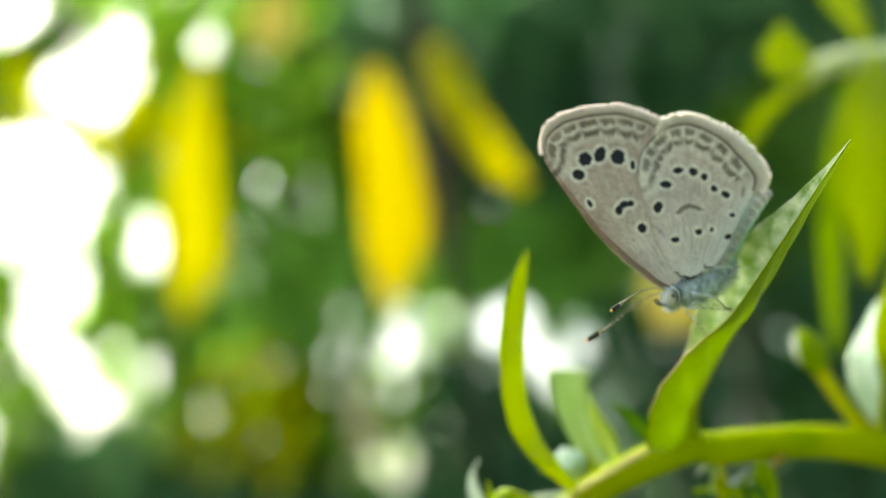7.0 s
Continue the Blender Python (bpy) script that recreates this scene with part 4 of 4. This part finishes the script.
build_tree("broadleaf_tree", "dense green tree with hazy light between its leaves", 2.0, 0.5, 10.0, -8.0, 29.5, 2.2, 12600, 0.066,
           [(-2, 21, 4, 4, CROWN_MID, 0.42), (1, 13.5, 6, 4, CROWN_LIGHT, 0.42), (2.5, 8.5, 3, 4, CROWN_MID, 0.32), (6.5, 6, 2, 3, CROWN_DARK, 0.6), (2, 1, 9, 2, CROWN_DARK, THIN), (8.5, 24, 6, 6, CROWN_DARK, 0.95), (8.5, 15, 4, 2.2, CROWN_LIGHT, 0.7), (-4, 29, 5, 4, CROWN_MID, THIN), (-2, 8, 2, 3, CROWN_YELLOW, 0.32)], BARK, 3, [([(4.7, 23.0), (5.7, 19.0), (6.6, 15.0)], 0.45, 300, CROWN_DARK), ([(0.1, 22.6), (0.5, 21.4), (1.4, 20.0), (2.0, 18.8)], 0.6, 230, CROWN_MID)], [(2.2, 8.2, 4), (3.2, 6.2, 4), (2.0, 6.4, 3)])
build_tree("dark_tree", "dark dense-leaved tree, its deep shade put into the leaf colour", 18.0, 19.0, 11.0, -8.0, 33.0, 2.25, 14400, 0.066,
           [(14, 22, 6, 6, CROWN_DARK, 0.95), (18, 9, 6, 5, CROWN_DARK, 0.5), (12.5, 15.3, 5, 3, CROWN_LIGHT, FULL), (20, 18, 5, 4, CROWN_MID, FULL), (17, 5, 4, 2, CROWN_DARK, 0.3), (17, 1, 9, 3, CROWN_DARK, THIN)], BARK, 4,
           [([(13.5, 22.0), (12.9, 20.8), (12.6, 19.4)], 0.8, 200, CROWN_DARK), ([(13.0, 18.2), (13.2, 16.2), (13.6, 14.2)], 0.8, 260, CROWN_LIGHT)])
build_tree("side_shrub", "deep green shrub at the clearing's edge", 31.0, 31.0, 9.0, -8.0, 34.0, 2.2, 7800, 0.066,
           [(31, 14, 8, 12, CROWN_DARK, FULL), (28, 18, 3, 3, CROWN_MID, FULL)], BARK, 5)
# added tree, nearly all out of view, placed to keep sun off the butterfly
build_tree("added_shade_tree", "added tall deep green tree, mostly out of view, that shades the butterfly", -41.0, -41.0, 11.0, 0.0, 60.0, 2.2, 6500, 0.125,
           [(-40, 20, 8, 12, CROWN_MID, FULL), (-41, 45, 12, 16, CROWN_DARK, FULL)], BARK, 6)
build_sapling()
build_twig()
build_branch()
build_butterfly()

-*-*-

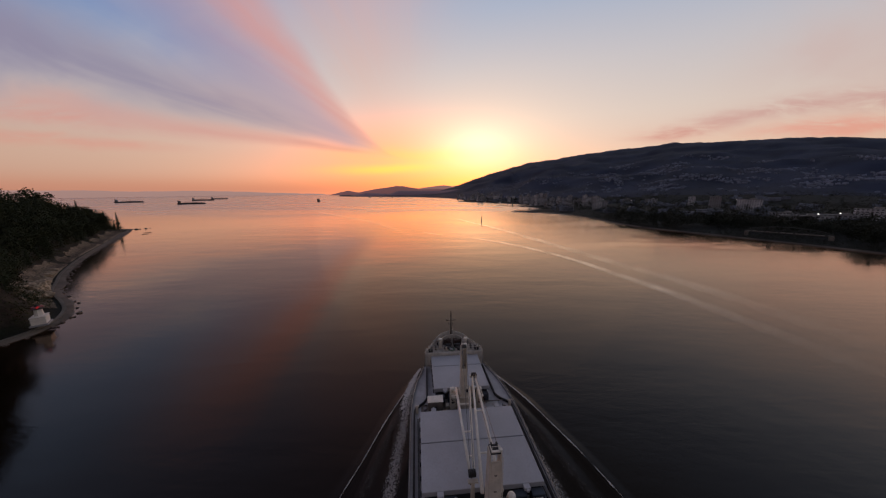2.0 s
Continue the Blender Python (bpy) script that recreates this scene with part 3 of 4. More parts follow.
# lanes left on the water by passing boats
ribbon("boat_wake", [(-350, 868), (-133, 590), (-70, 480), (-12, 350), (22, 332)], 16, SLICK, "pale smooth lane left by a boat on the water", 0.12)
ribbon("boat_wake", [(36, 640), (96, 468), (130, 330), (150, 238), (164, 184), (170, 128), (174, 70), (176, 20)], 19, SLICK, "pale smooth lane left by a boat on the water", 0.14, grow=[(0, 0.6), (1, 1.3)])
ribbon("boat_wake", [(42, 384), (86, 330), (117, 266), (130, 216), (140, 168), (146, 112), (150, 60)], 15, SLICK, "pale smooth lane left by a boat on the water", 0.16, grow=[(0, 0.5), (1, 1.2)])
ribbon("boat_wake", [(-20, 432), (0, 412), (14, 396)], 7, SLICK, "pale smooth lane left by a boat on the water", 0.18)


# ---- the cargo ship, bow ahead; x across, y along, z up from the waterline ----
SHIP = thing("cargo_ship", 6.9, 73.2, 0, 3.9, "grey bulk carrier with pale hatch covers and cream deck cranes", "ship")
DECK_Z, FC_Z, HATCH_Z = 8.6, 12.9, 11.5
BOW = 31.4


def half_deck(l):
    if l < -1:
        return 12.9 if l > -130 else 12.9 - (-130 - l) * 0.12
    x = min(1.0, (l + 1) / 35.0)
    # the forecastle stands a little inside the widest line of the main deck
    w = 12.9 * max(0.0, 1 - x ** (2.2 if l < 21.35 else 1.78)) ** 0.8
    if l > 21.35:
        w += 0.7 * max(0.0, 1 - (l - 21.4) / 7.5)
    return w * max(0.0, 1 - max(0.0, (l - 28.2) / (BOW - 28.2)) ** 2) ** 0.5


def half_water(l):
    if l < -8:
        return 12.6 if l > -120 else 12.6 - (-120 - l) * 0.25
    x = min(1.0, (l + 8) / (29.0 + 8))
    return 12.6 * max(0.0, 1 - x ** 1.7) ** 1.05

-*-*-

• Exercise objective: Everything from the line with "finishes the script." through the line with "build_butterfly()" is to be output exactly; leave out all other lines.

• Answer in full:
Continue the Blender Python (bpy) script that recreates this scene with part 4 of 4. This part finishes the script.
build_tree("broadleaf_tree", "dense green tree with hazy light between its leaves", 2.0, 0.5, 10.0, -8.0, 29.5, 2.2, 12600, 0.066,
           [(-2, 21, 4, 4, CROWN_MID, 0.42), (1, 13.5, 6, 4, CROWN_LIGHT, 0.42), (2.5, 8.5, 3, 4, CROWN_MID, 0.32), (6.5, 6, 2, 3, CROWN_DARK, 0.6), (2, 1, 9, 2, CROWN_DARK, THIN), (8.5, 24, 6, 6, CROWN_DARK, 0.95), (8.5, 15, 4, 2.2, CROWN_LIGHT, 0.7), (-4, 29, 5, 4, CROWN_MID, THIN), (-2, 8, 2, 3, CROWN_YELLOW, 0.32)], BARK, 3, [([(4.7, 23.0), (5.7, 19.0), (6.6, 15.0)], 0.45, 300, CROWN_DARK), ([(0.1, 22.6), (0.5, 21.4), (1.4, 20.0), (2.0, 18.8)], 0.6, 230, CROWN_MID)], [(2.2, 8.2, 4), (3.2, 6.2, 4), (2.0, 6.4, 3)])
build_tree("dark_tree", "dark dense-leaved tree, its deep shade put into the leaf colour", 18.0, 19.0, 11.0, -8.0, 33.0, 2.25, 14400, 0.066,
           [(14, 22, 6, 6, CROWN_DARK, 0.95), (18, 9, 6, 5, CROWN_DARK, 0.5), (12.5, 15.3, 5, 3, CROWN_LIGHT, FULL), (20, 18, 5, 4, CROWN_MID, FULL), (17, 5, 4, 2, CROWN_DARK, 0.3), (17, 1, 9, 3, CROWN_DARK, THIN)], BARK, 4,
           [([(13.5, 22.0), (12.9, 20.8), (12.6, 19.4)], 0.8, 200, CROWN_DARK), ([(13.0, 18.2), (13.2, 16.2), (13.6, 14.2)], 0.8, 260, CROWN_LIGHT)])
build_tree("side_shrub", "deep green shrub at the clearing's edge", 31.0, 31.0, 9.0, -8.0, 34.0, 2.2, 7800, 0.066,
           [(31, 14, 8, 12, CROWN_DARK, FULL), (28, 18, 3, 3, CROWN_MID, FULL)], BARK, 5)
# added tree, nearly all out of view, placed to keep sun off the butterfly
build_tree("added_shade_tree", "added tall deep green tree, mostly out of view, that shades the butterfly", -41.0, -41.0, 11.0, 0.0, 60.0, 2.2, 6500, 0.125,
           [(-40, 20, 8, 12, CROWN_MID, FULL), (-41, 45, 12, 16, CROWN_DARK, FULL)], BARK, 6)
build_sapling()
build_twig()
build_branch()
build_butterfly()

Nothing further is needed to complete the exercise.